# 调用模型进行情感分析

基于yiyanghkust/finbert-tone-chinese 的文本情感分析

https://huggingface.co/yiyanghkust/finbert-tone-chinese

In [None]:
import torch

if torch.cuda.is_available():
    device_name = torch.cuda.get_device_name(0)  
    print(f"GPU 型号: {device_name}")
else:
    print("没有可用的 GPU")

In [None]:
import pandas as pd
import os
from tqdm import tqdm
import torch
from transformers import AutoTokenizer, AutoModelForSequenceClassification


device = torch.device("cuda" if torch.cuda.is_available() else "cpu")
local_model_path = "models/finbert-tone-chinese"

finbert_tone_chinese_tokenizer = AutoTokenizer.from_pretrained(local_model_path)
finbert_tone_chinese_model = AutoModelForSequenceClassification.from_pretrained(local_model_path).to(device)


In [None]:
def analyze_sentiment(text):
    inputs = finbert_tone_chinese_tokenizer(text, return_tensors="pt", truncation=True, max_length=512).to(device)
    with torch.no_grad():
        outputs = finbert_tone_chinese_model(**inputs)
    logits = outputs.logits
    probs = torch.nn.functional.softmax(logits, dim=1).cpu().numpy().flatten()
    
    return probs

In [None]:
output_dir = 'finbert_tone_chinese_output'
os.makedirs(output_dir, exist_ok=True)
tqdm.pandas(desc="Processing sentiment analysis")

input_files = os.listdir("batch_save_xlcj_flash")

processed_files = set(os.listdir(output_dir))

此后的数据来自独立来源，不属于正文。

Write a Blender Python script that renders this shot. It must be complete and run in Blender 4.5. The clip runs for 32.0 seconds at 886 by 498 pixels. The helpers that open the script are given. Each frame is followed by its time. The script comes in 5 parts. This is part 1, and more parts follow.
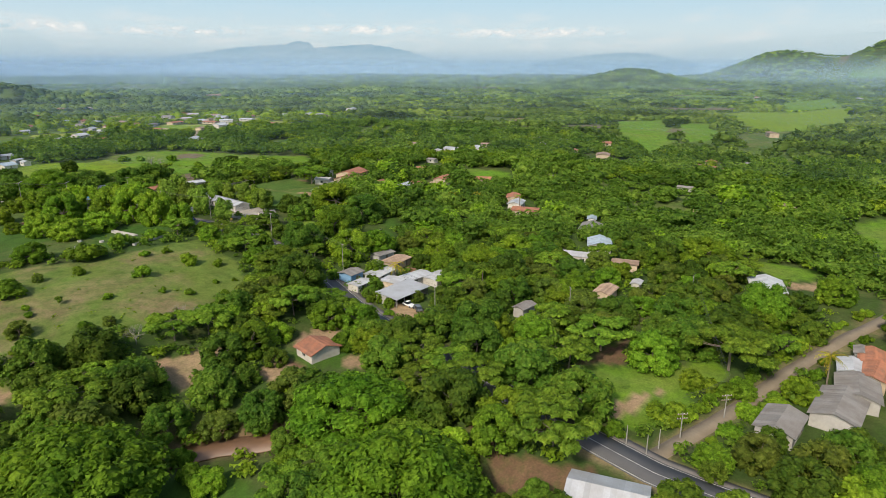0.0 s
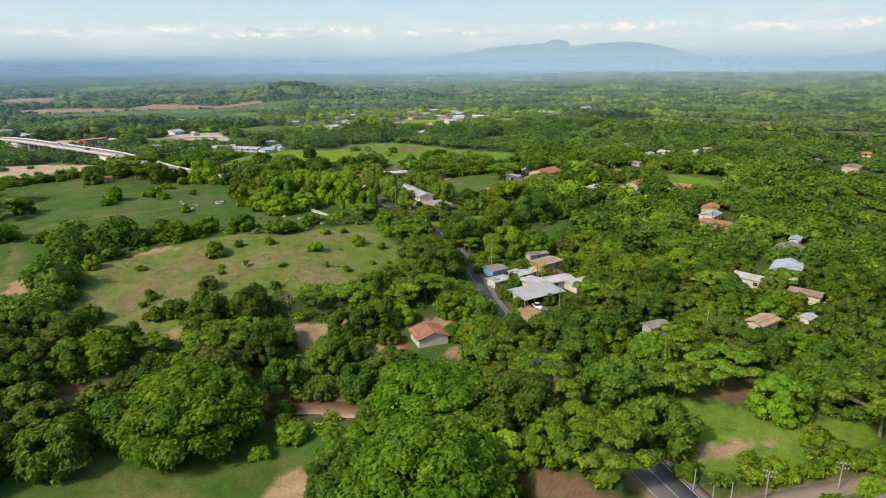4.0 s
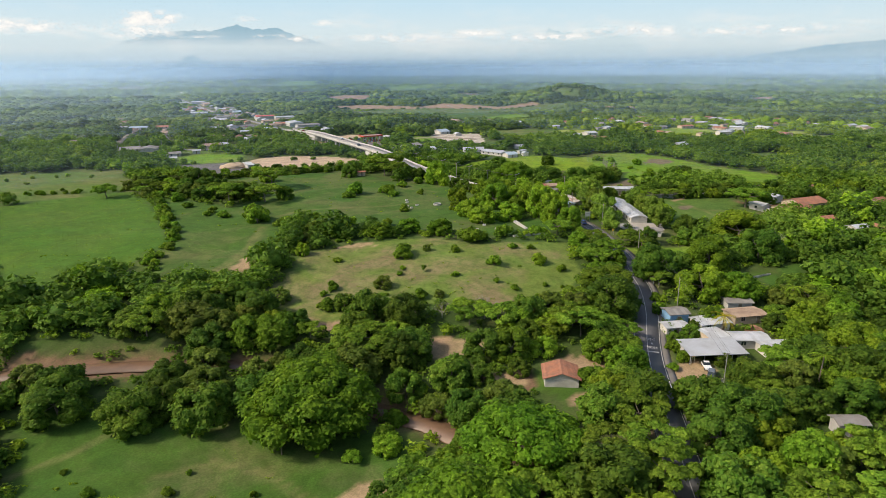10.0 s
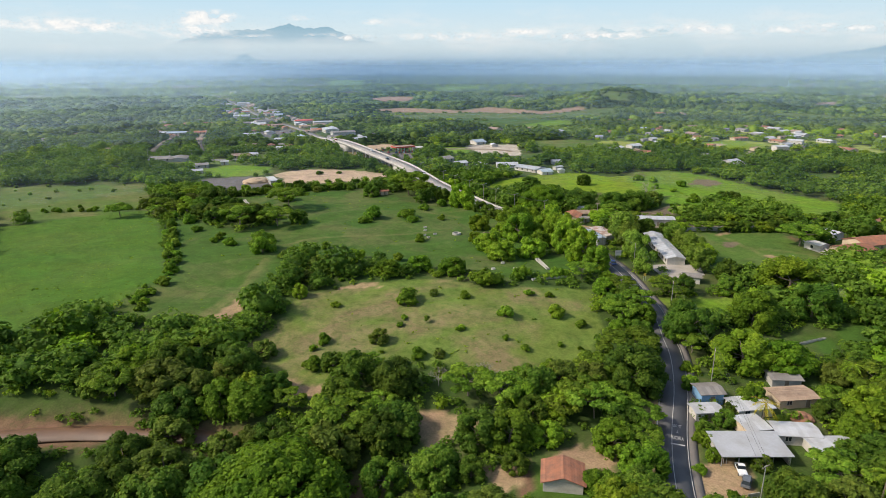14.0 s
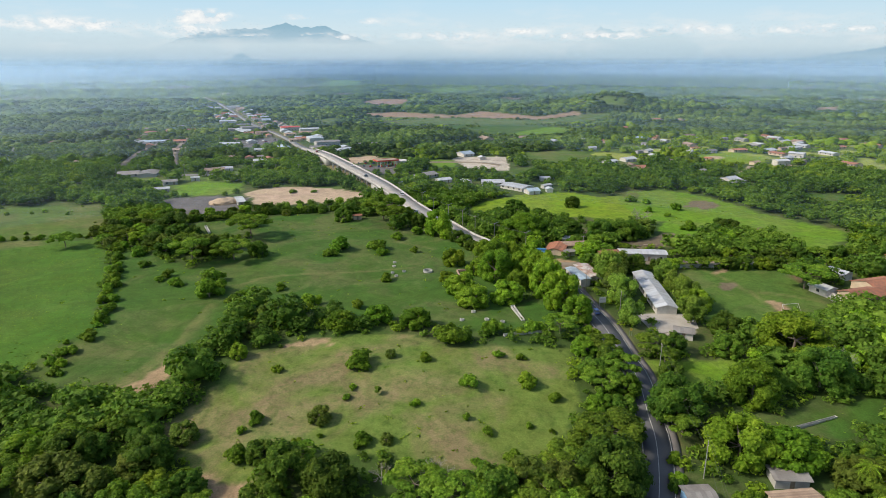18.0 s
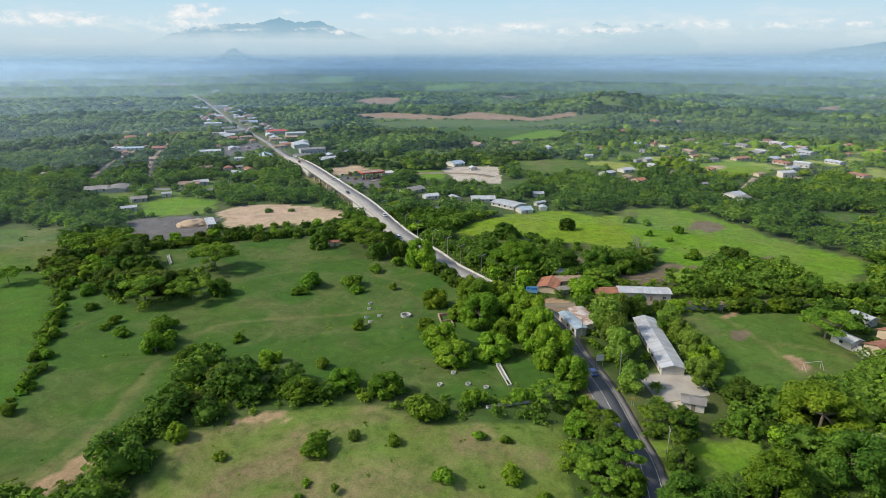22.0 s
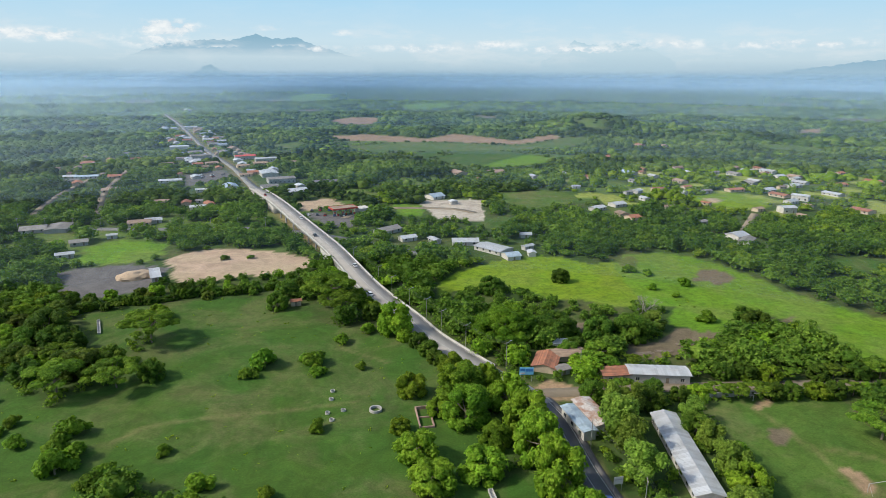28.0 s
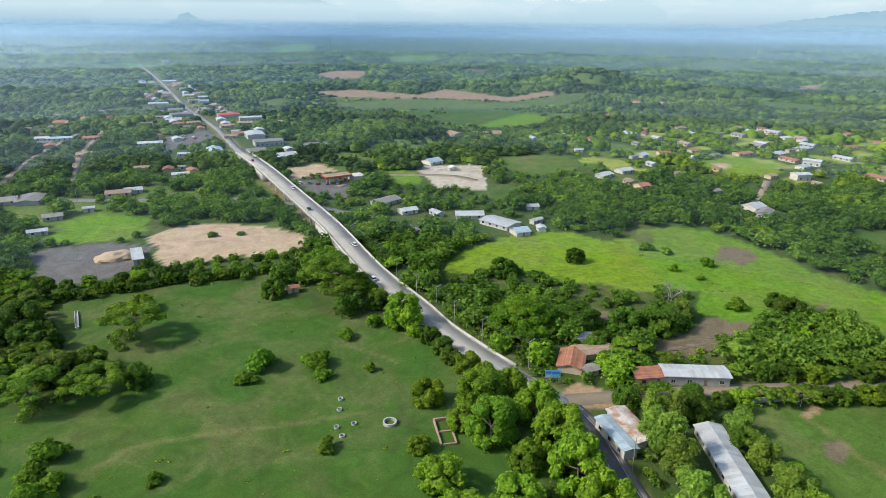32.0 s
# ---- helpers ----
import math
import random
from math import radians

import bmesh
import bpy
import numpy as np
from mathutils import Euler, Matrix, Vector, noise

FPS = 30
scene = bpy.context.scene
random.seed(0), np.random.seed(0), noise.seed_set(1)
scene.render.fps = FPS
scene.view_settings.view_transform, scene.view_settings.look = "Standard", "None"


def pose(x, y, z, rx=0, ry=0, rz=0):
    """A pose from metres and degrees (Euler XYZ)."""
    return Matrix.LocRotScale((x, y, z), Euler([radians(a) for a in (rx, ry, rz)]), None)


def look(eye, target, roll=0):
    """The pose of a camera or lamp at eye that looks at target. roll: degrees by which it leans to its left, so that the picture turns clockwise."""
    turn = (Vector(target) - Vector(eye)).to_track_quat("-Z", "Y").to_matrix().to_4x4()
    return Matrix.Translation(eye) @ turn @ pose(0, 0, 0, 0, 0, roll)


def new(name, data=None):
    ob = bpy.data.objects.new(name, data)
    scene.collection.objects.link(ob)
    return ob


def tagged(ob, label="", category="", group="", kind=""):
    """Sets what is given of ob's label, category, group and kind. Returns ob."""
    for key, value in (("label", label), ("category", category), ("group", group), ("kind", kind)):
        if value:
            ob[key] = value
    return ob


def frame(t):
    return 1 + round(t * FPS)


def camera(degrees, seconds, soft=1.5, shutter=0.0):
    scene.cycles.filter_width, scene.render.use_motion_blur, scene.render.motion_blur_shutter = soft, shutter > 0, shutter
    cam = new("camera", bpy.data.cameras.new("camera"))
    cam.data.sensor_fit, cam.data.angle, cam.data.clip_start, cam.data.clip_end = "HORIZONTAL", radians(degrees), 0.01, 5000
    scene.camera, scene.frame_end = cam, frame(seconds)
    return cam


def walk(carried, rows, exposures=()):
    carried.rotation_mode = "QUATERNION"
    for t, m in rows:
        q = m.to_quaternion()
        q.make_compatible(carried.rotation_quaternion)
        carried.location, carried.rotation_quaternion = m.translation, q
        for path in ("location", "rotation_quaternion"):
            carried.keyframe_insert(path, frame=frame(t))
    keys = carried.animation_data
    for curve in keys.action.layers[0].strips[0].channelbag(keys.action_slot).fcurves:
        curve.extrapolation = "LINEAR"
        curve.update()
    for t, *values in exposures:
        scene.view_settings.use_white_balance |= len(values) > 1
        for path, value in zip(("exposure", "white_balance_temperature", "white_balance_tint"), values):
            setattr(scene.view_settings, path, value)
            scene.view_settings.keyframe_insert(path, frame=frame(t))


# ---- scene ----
cam = camera(70.6, 32.0, soft=0.8)
PATH = [
    (0.0, (-63.07, 6.32, 66.61), (12.99, 64.81, 38.47), 0.15),
    (0.5, (-60.72, 3.38, 66.68), (12.70, 65.12, 38.46), 0.00),
    (1.0, (-58.27, 0.47, 66.71), (11.98, 65.79, 38.45), -0.13),
    (1.5, (-55.73, -2.28, 66.73), (11.23, 66.40, 38.46), -0.19),
    (2.0, (-53.14, -4.89, 66.79), (10.61, 66.77, 38.47), -0.26),
    (2.5, (-50.44, -7.35, 66.89), (9.51, 67.49, 38.52), -0.29),
    (3.0, (-47.60, -9.75, 67.02), (8.29, 68.14, 38.57), -0.33),
    (3.5, (-44.74, -12.07, 67.14), (6.99, 68.66, 38.71), -0.42),
    (5.5, (-34.74, -19.71, 67.06), (0.92, 69.35, 38.87), 0.00),
    (6.0, (-31.83, -20.98, 66.89), (-0.24, 69.64, 38.76), -0.16),
    (6.5, (-28.84, -22.06, 66.74), (-1.40, 69.93, 38.70), -0.27),
    (7.0, (-25.88, -22.82, 66.69), (-2.22, 70.21, 38.66), -0.32),
    (7.5, (-22.92, -23.18, 66.78), (-2.30, 70.56, 38.73), -0.36),
    (8.0, (-20.01, -22.99, 67.13), (-2.15, 71.30, 39.02), -0.45),
    (8.5, (-17.21, -22.20, 67.86), (-2.35, 72.62, 39.78), -0.41),
    (9.0, (-14.64, -20.86, 68.89), (-2.54, 74.37, 40.85), -0.42),
    (9.5, (-12.31, -19.03, 70.05), (-2.92, 76.51, 42.02), -0.40),
    (10.0, (-10.18, -16.83, 71.22), (-3.48, 78.92, 43.16), -0.38),
    (10.5, (-8.21, -14.36, 72.36), (-4.05, 81.52, 44.28), -0.33),
    (11.0, (-6.41, -11.70, 73.48), (-4.13, 84.25, 45.38), -0.30),
    (11.5, (-4.76, -8.89, 74.62), (-3.33, 87.05, 46.46), -0.25),
    (12.0, (-3.14, -6.02, 75.73), (-2.20, 89.93, 47.56), -0.20),
    (12.5, (-1.57, -3.05, 76.85), (-1.09, 92.87, 48.58), -0.18),
    (13.0, (0.00, 0.00, 78.00), (0.00, 95.92, 49.72), -0.21),
    (13.5, (1.57, 3.10, 79.17), (1.17, 99.00, 50.85), -0.23),
    (14.0, (3.16, 6.21, 80.32), (2.54, 102.10, 51.96), -0.22),
    (14.5, (4.74, 9.39, 81.50), (4.09, 105.27, 53.12), -0.25),
    (16.5, (10.81, 23.11, 85.96), (10.28, 118.96, 57.47), -0.08),
    (17.0, (12.17, 26.81, 86.98), (11.67, 122.65, 58.46), -0.08),
    (17.5, (13.50, 30.54, 87.95), (13.03, 126.37, 59.38), -0.09),
    (18.0, (14.83, 34.26, 88.89), (14.34, 130.09, 60.31), -0.09),
    (18.5, (16.16, 37.97, 89.84), (15.70, 133.78, 61.20), -0.10),
    (19.0, (17.35, 41.67, 90.89), (16.87, 137.47, 62.20), -0.11),
    (19.5, (18.33, 45.36, 92.05), (17.88, 141.14, 63.33), -0.07),
    (20.0, (19.08, 48.99, 93.30), (18.74, 144.76, 64.51), -0.05),
    (20.5, (19.70, 52.60, 94.54), (19.42, 148.18, 65.12), -0.06),
    (21.0, (20.18, 56.27, 95.70), (19.96, 151.74, 65.94), -0.08),
    (21.5, (20.58, 60.01, 96.81), (20.41, 155.47, 67.03), -0.09),
    (22.0, (20.83, 63.73, 97.93), (20.90, 159.30, 68.49), -0.10),
    (22.5, (21.00, 67.42, 98.99), (21.64, 163.46, 71.12), -0.01),
    (23.0, (21.13, 71.04, 99.83), (22.21, 167.40, 73.13), 0.04),
    (23.5, (21.24, 74.55, 100.37), (22.42, 170.90, 73.62), 0.06),
    (24.0, (21.34, 78.04, 100.72), (22.55, 174.37, 73.92), 0.05),
    (24.5, (21.44, 81.56, 101.09), (22.85, 177.90, 74.31), 0.06),
    (25.0, (21.57, 85.12, 101.51), (23.35, 181.45, 74.70), 0.09),
    (25.5, (21.71, 88.66, 101.96), (23.88, 184.97, 75.13), 0.13),
    (27.5, (21.62, 102.83, 104.27), (24.82, 199.05, 77.23), 0.20),
    (28.0, (21.44, 106.22, 104.93), (24.84, 202.41, 77.82), 0.25),
    (28.5, (21.12, 109.60, 105.63), (24.79, 205.75, 78.41), 0.27),
    (29.0, (20.58, 112.94, 106.31), (24.61, 209.03, 78.92), 0.29),
    (29.5, (19.88, 116.15, 106.87), (24.15, 211.89, 78.32), 0.32),
    (30.0, (18.95, 119.21, 107.37), (23.48, 214.22, 76.52), 0.37),
    (30.5, (17.73, 122.16, 107.84), (22.52, 216.40, 74.73), 0.44),
    (31.0, (16.22, 125.03, 108.33), (21.30, 218.88, 74.17), 0.46),
    (31.5, (14.55, 127.87, 108.89), (19.90, 221.72, 74.77), 0.52),
    (32.0, (12.80, 130.64, 109.47), (18.42, 224.47, 75.35), 0.54),
]
walk(cam, [(t, look(eye, target, roll)) for t, eye, target, roll in PATH],
     exposures=[(0, 0.19, 6700, 10), (7, 0.30, 6950, 12), (12, 0.30, 6800, 12), (20, 0.20, 6400, 9), (26, 0.16, 6250, 8), (29, 0.20, 6200, 7), (30.5, 0.32, 6150, 6), (32, 0.36, 6150, 6)])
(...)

# Only process files that haven't been processed yet
files_to_process = [file for file in input_files if f"{file}" not in processed_files]

for file in tqdm(files_to_process, desc="Processing sentiment analysis"):
    flash_batch_data = pd.read_feather(f"batch_save_xlcj_flash/{file}")
    flash_batch_data = flash_batch_data.dropna(subset = 'rich_text')
    if not flash_batch_data.empty:
        flash_batch_data[['Neutral', 'Positive', 'Negative']] = flash_batch_data['rich_text'].apply(lambda x: pd.Series(analyze_sentiment(x)))  # Labels: 0 -> Neutral; 1 -> Positive; 2 -> Negative
    
        flash_batch_data.to_feather(f"{output_dir}/{file}")
    else:
        continue

In [None]:
del finbert_tone_chinese_tokenizer
del finbert_tone_chinese_model
# 清除缓存

调用Helsinki-NLP/opus-mt-zh-en 将中文翻译为英文之后 再调用原始 FinBERT 进行情感分析

In [None]:
import pandas as pd
import os
from tqdm import tqdm
import torch
from transformers import MarianMTModel, MarianTokenizer
from transformers import AutoTokenizer, AutoModelForSequenceClassification
from transformers import AutoTokenizer, AutoModelForSeq2SeqLM

device = torch.device("cuda" if torch.cuda.is_available() else "cpu")

local_translator_model_path = "models/opus-mt-zh-en"

translator_tokenizer = MarianTokenizer.from_pretrained(local_translator_model_path)
translator_model = MarianMTModel.from_pretrained(local_translator_model_path).to(device)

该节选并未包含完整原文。